Fixing these before your reporting period will save time and reduce the risk of a qualified final report.

Action plan for partners and the COFA in 2025

Turn the regulatory signals into a short, practical plan:

  1. Reconfirm exemption status, or plan for an accountant’s report with a clear timetable.
  2. Refresh the month-end checklist to include reconciliations, residuals, interest tests and breach logging with named owners.
  3. Tidy residual balances, documenting attempts and, where needed, applying for SRA permission for sums over £500.
  4. Update and circulate the interest policy, test a sample and record results.
  5. Prepare the COFA monthly pack and hold a short review meeting with a written action list.
  6. Schedule a light internal review a quarter before year-end to surface issues early.
  7. Organise audit evidence in a standard digital folder so requests are easy to meet.
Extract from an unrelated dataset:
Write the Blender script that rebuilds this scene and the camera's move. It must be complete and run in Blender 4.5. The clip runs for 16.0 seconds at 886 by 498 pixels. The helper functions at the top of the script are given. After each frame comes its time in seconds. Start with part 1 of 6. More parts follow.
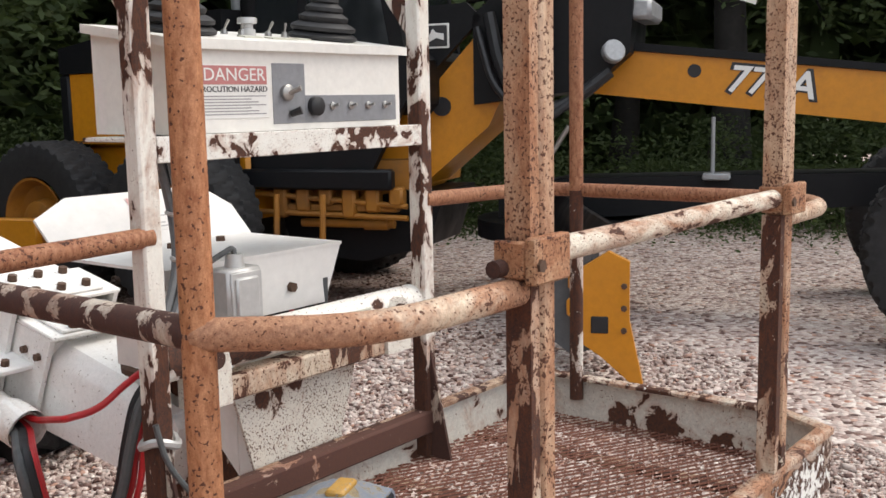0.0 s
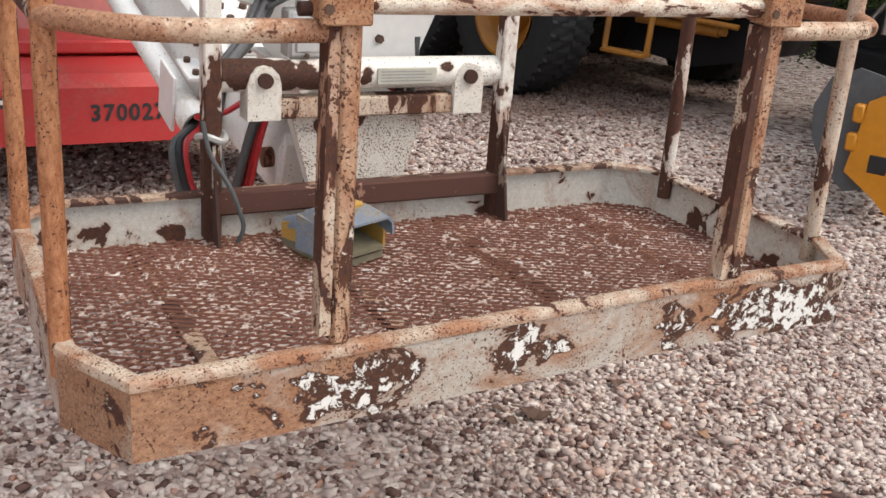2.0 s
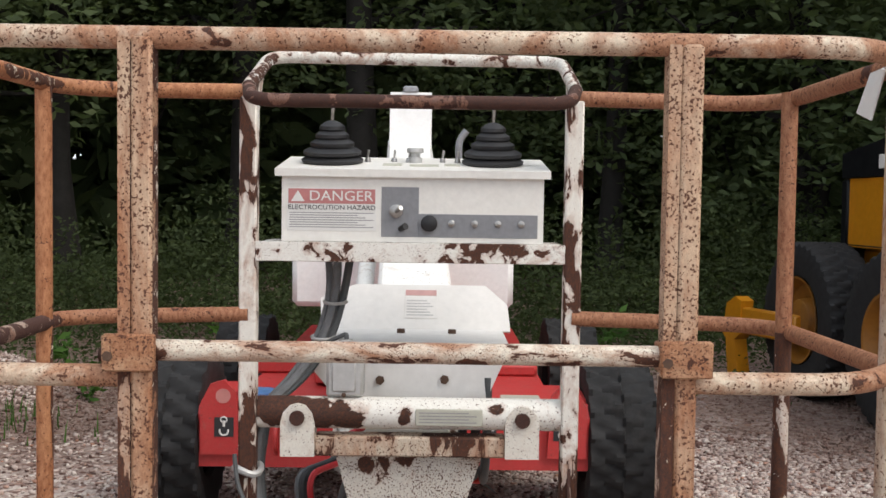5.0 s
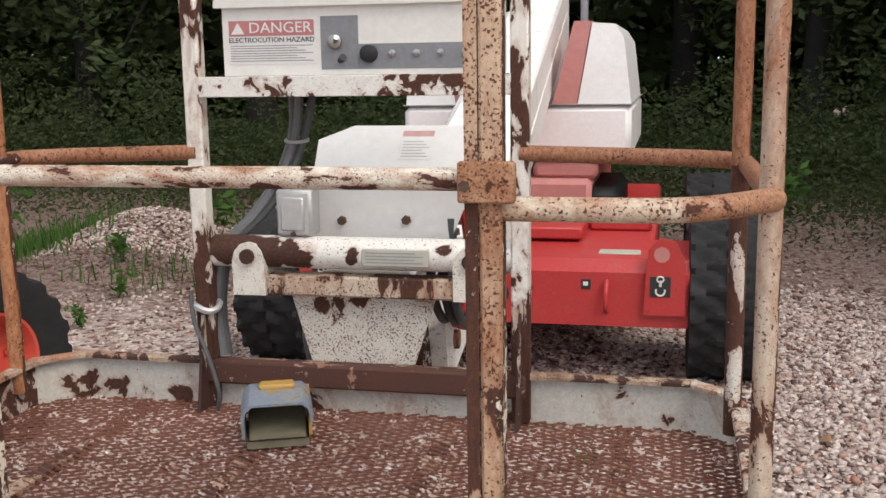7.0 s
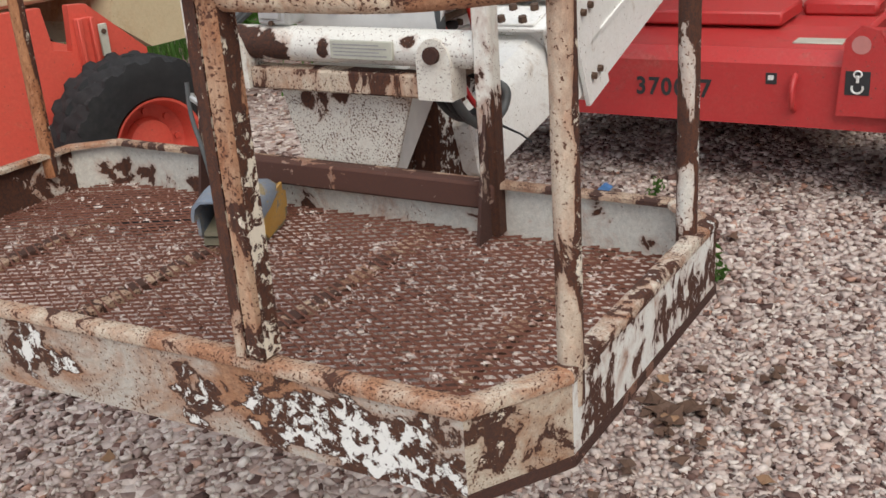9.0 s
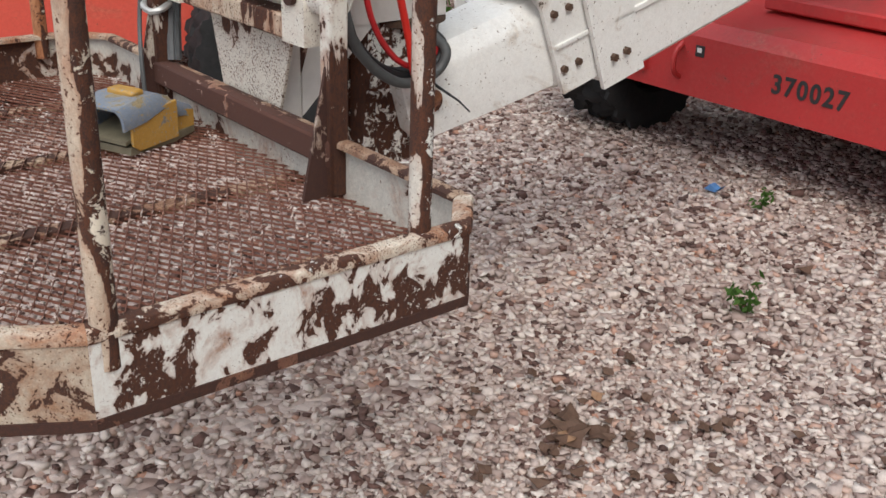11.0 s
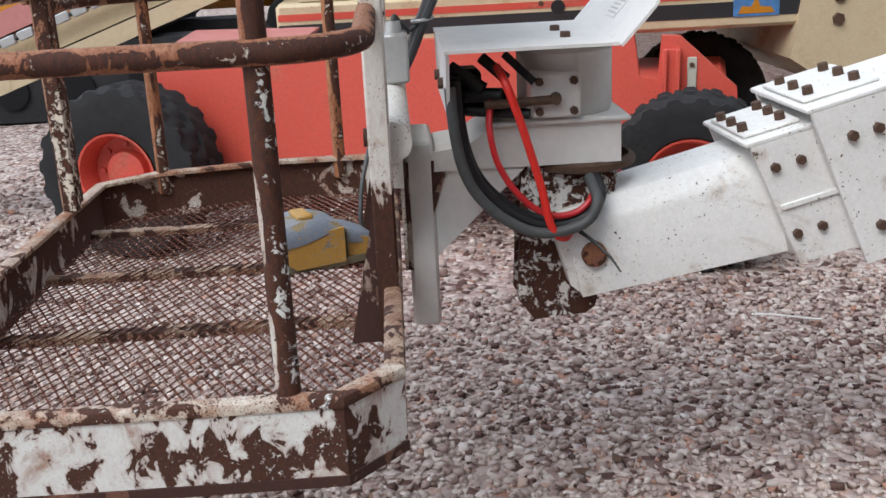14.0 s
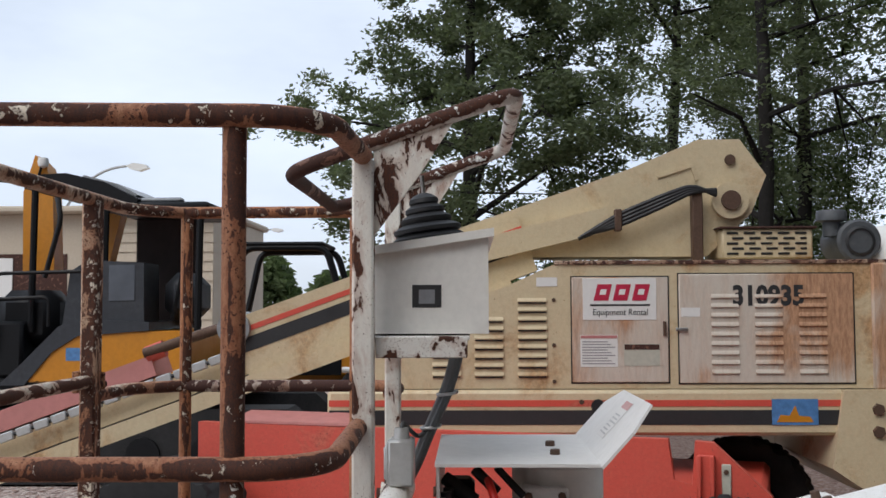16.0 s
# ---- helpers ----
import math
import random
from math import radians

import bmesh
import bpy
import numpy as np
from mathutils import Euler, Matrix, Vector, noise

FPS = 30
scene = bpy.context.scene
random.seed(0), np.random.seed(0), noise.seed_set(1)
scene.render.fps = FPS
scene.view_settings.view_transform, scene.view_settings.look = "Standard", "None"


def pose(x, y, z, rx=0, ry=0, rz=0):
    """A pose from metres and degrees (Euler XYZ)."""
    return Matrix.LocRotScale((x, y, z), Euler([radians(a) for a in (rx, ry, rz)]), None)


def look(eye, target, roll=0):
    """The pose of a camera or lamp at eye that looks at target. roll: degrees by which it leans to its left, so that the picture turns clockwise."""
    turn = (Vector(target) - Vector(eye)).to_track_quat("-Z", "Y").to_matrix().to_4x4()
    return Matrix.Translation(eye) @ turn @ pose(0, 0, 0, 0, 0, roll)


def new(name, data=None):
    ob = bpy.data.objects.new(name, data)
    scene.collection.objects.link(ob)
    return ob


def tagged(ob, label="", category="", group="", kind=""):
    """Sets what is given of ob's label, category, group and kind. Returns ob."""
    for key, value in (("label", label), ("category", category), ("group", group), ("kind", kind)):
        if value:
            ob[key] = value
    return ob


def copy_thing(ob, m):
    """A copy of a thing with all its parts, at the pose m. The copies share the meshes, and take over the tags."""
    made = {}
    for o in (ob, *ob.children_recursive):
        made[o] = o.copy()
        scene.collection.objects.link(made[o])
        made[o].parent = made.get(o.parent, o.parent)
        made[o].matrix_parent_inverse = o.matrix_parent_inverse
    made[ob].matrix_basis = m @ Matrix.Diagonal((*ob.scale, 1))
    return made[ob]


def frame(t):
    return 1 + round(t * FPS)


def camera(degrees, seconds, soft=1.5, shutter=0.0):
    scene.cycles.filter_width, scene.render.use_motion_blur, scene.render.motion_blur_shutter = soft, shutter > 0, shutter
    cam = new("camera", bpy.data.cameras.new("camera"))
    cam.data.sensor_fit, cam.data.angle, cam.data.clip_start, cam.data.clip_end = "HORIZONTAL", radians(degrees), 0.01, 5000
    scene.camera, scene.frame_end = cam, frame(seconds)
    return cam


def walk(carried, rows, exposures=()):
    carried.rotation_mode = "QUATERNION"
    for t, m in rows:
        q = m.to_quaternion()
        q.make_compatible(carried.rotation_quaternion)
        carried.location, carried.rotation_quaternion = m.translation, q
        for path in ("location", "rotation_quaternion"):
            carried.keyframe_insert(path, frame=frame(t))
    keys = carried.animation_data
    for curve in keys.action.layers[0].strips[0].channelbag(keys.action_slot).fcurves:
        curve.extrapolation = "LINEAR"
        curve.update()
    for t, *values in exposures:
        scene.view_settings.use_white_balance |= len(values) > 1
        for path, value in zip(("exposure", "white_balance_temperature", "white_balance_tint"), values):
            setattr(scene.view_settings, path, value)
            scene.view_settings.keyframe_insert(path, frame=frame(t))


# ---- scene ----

How we help firms navigate SRA audits

We work with solicitors nationwide to prepare for and complete SRA audits, clear residual balances efficiently, and build a monthly rhythm that meets the Accounts Rules without overloading your team. If you want assurance before year-end, our independent Internal Control Review mirrors the key tests your reporting accountant will perform and gives your COFA a focused action plan. For broader governance and reporting, our Audit and Assurance team aligns controls with practical finance routines. If you would like a realistic timetable for your 2025 report, contact us, and we will set this up with you.

Key takeaway for 2025

There has not been a wholesale rewrite of the Accounts Rules. Still, the SRA’s guidance and communications emphasise timely reconciliations, active management of residual balances, consistent interest policies, and clear evidence of COFA oversight. Firms that build these habits into their month-end and keep tidy, accessible records will find the 2025 accountant’s report straightforward and low-stress. With the proper routine, ensuring compliance becomes an advantage, not just an obligation, helping your firm maintain its reputation and financial integrity in the competitive legal services market.